PROBLEM TO SOLVE: All of the listing below must be repeated word for word. Pictures are the only thing to omit.

DATA LINES:
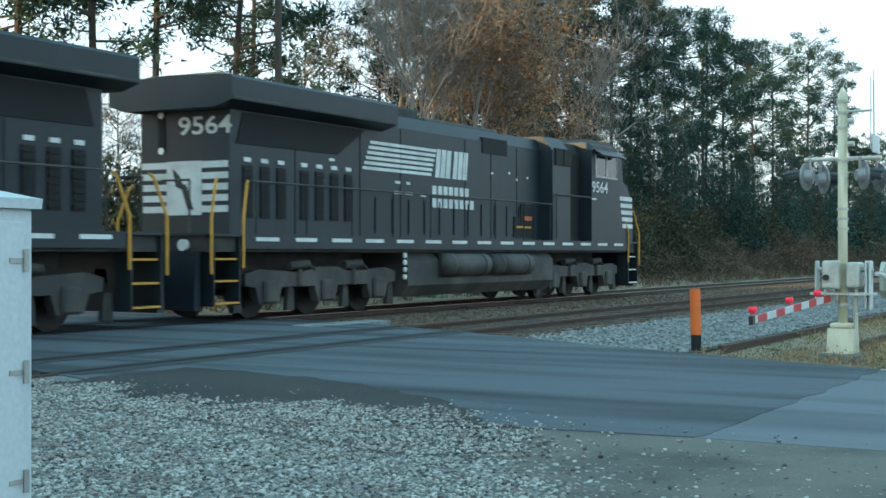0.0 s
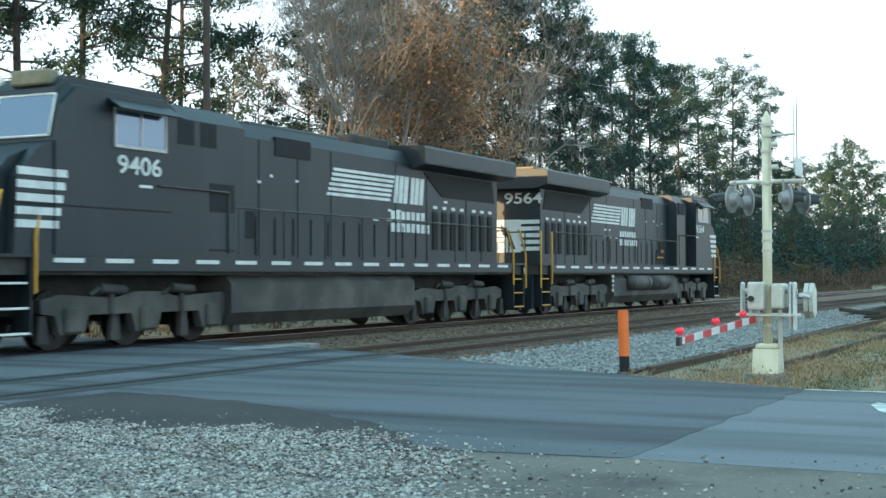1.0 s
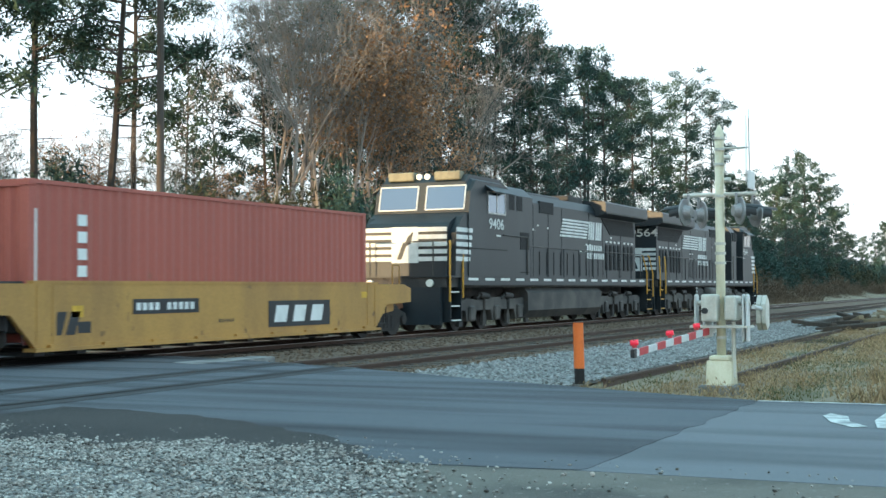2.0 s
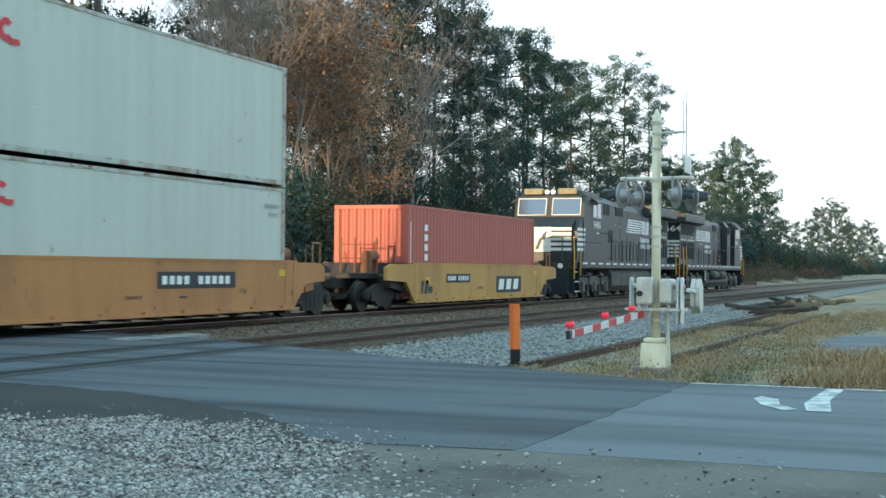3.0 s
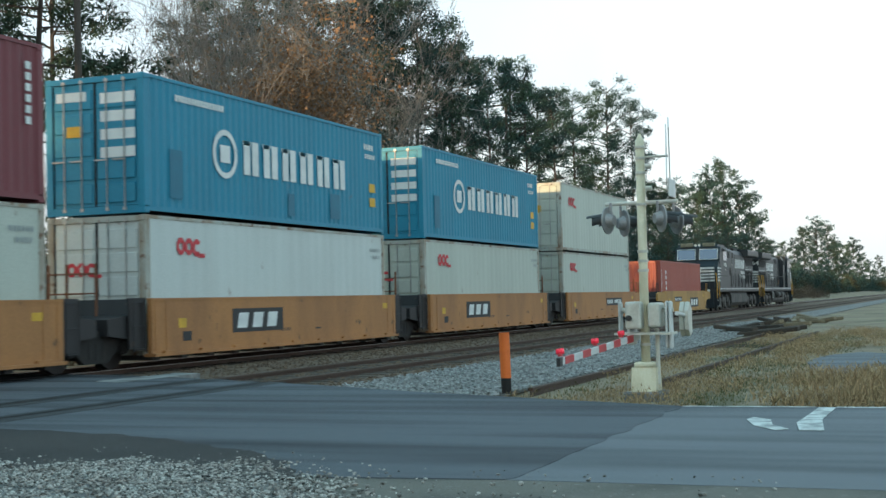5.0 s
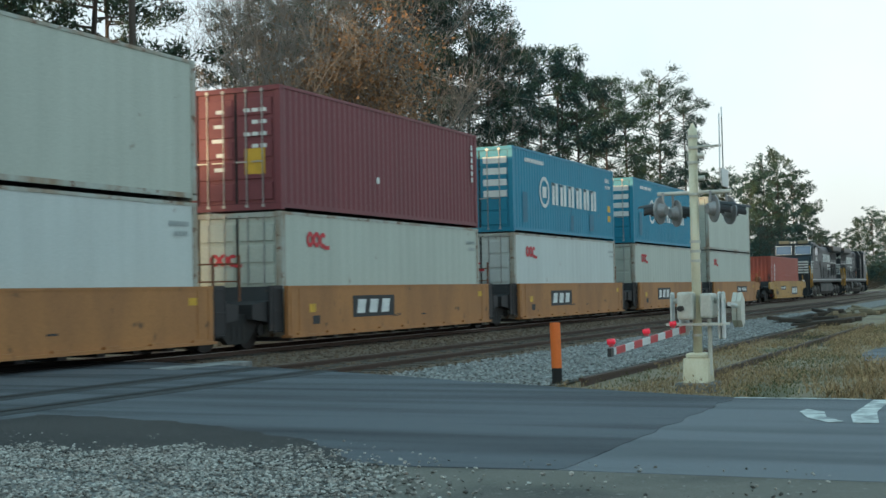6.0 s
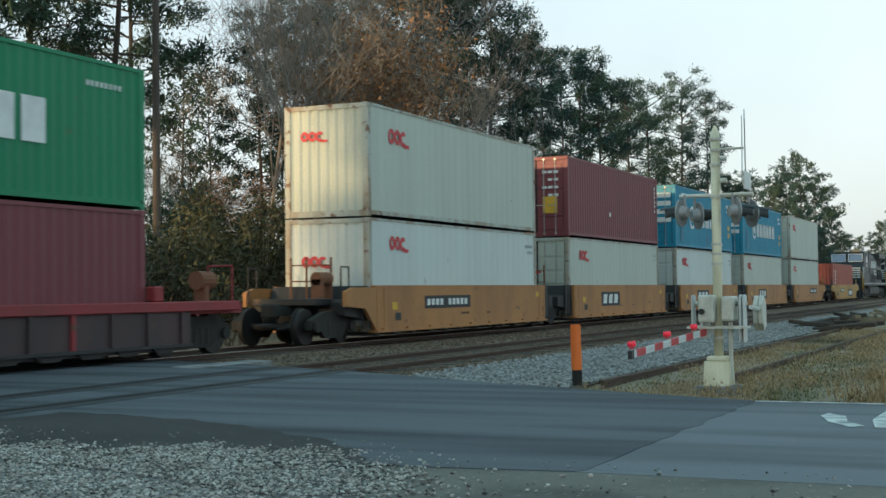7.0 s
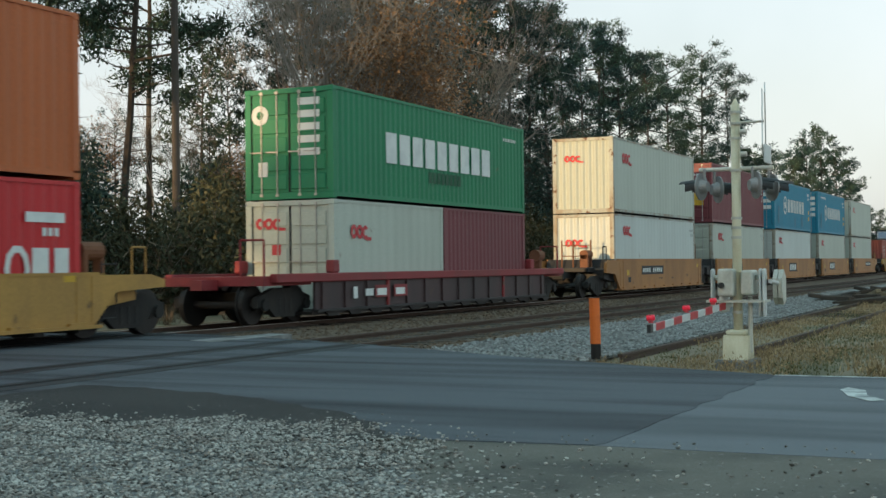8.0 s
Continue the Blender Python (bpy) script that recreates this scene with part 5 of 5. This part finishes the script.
sheet("litter_scrap", plain("pale_plastic", (0.45, 0.62, 0.68), 0.4), [(6.55, 1.25), (6.62, 1.33), (6.75, 1.3), (6.72, 1.2), (6.6, 1.17)], 0.012, "scrap of pale blue plastic on the dirt", 0.02)

# ---- utility poles and a wire ----
creosote = surface("weathered_pole_wood", (0.09, 0.075, 0.065), 0.95, second=(0.05, 0.043, 0.038), scale=2, streak=8, bump=0.4)
PY = 28.0
pole_tops = []
for deg in (53.8, 71.8):
    x, y = at_bearing(deg, PY if deg < 60 else 34)
    pole = empty("utility_pole", pose(x, y, land(x, y) - 0.2), "dark weathered wooden utility pole", "utility pole", "utility poles")
    hh = 17.0
    bit("shaft", creosote, pole, lambda bm: rod(bm, (0, 0, 0), (0, 0, hh), 0.15, 10, 0.1))
    bit("cross_arm", creosote, pole, lambda bm: box(bm, -0.06, 0.06, -1.2, 1.2, hh - 0.6, hh - 0.48))
    for q in (-1.1, 1.1):
        bit("insulator", concrete, pole, lambda bm: rod(bm, (0, q, hh - 0.48), (0, q, hh - 0.3), 0.05, 8))
    pole_tops.append(Vector((x, y, land(x, y) + hh)))
a, b = pole_tops
bm = fresh()
pts = []
for i in range(25):
    q = i / 24
    p = a.lerp(b, q)
    p.z = 12.6 + 3.6 * q - 4 * 0.7 * q * (1 - q)
    pts.append(p)
pipe(bm, pts, 0.016, 5)
tagged(part("overhead_wire", bm, steel), "thin overhead wire strung between poles", "wire")


# ---- motion ----
def motions():
    times = [0.0, 1 / 30, 0.1] + [0.5 * i for i in range(1, 16)] + [7.9, 8 - 1 / 30, 8.0]
    for ob, x, turned in MOVING:
        walk(ob, [(t, pose(x + along(t), TRACK, 0, 0, 0, 180 if turned else 0)) for t in times])
    for ob, r, x in ROLLING:
        way = -1 if ob.parent["turned"] else 1
        walk(ob, [(i / 30, pose(x, 0, r, 0, way * math.degrees((along(i / 30) - along(0)) / r), 0)) for i in range(241)])


for ob, x, turned in MOVING:
    ob["turned"] = int(turned)
motions()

FINISHED TASK:
0.0 s
1.0 s
2.0 s
3.0 s
5.0 s
6.0 s
7.0 s
8.0 s
Continue the Blender Python (bpy) script that recreates this scene with part 5 of 5. This part finishes the script.
sheet("litter_scrap", plain("pale_plastic", (0.45, 0.62, 0.68), 0.4), [(6.55, 1.25), (6.62, 1.33), (6.75, 1.3), (6.72, 1.2), (6.6, 1.17)], 0.012, "scrap of pale blue plastic on the dirt", 0.02)

# ---- utility poles and a wire ----
creosote = surface("weathered_pole_wood", (0.09, 0.075, 0.065), 0.95, second=(0.05, 0.043, 0.038), scale=2, streak=8, bump=0.4)
PY = 28.0
pole_tops = []
for deg in (53.8, 71.8):
    x, y = at_bearing(deg, PY if deg < 60 else 34)
    pole = empty("utility_pole", pose(x, y, land(x, y) - 0.2), "dark weathered wooden utility pole", "utility pole", "utility poles")
    hh = 17.0
    bit("shaft", creosote, pole, lambda bm: rod(bm, (0, 0, 0), (0, 0, hh), 0.15, 10, 0.1))
    bit("cross_arm", creosote, pole, lambda bm: box(bm, -0.06, 0.06, -1.2, 1.2, hh - 0.6, hh - 0.48))
    for q in (-1.1, 1.1):
        bit("insulator", concrete, pole, lambda bm: rod(bm, (0, q, hh - 0.48), (0, q, hh - 0.3), 0.05, 8))
    pole_tops.append(Vector((x, y, land(x, y) + hh)))
a, b = pole_tops
bm = fresh()
pts = []
for i in range(25):
    q = i / 24
    p = a.lerp(b, q)
    p.z = 12.6 + 3.6 * q - 4 * 0.7 * q * (1 - q)
    pts.append(p)
pipe(bm, pts, 0.016, 5)
tagged(part("overhead_wire", bm, steel), "thin overhead wire strung between poles", "wire")


# ---- motion ----
def motions():
    times = [0.0, 1 / 30, 0.1] + [0.5 * i for i in range(1, 16)] + [7.9, 8 - 1 / 30, 8.0]
    for ob, x, turned in MOVING:
        walk(ob, [(t, pose(x + along(t), TRACK, 0, 0, 0, 180 if turned else 0)) for t in times])
    for ob, r, x in ROLLING:
        way = -1 if ob.parent["turned"] else 1
        walk(ob, [(i / 30, pose(x, 0, r, 0, way * math.degrees((along(i / 30) - along(0)) / r), 0)) for i in range(241)])


for ob, x, turned in MOVING:
    ob["turned"] = int(turned)
motions()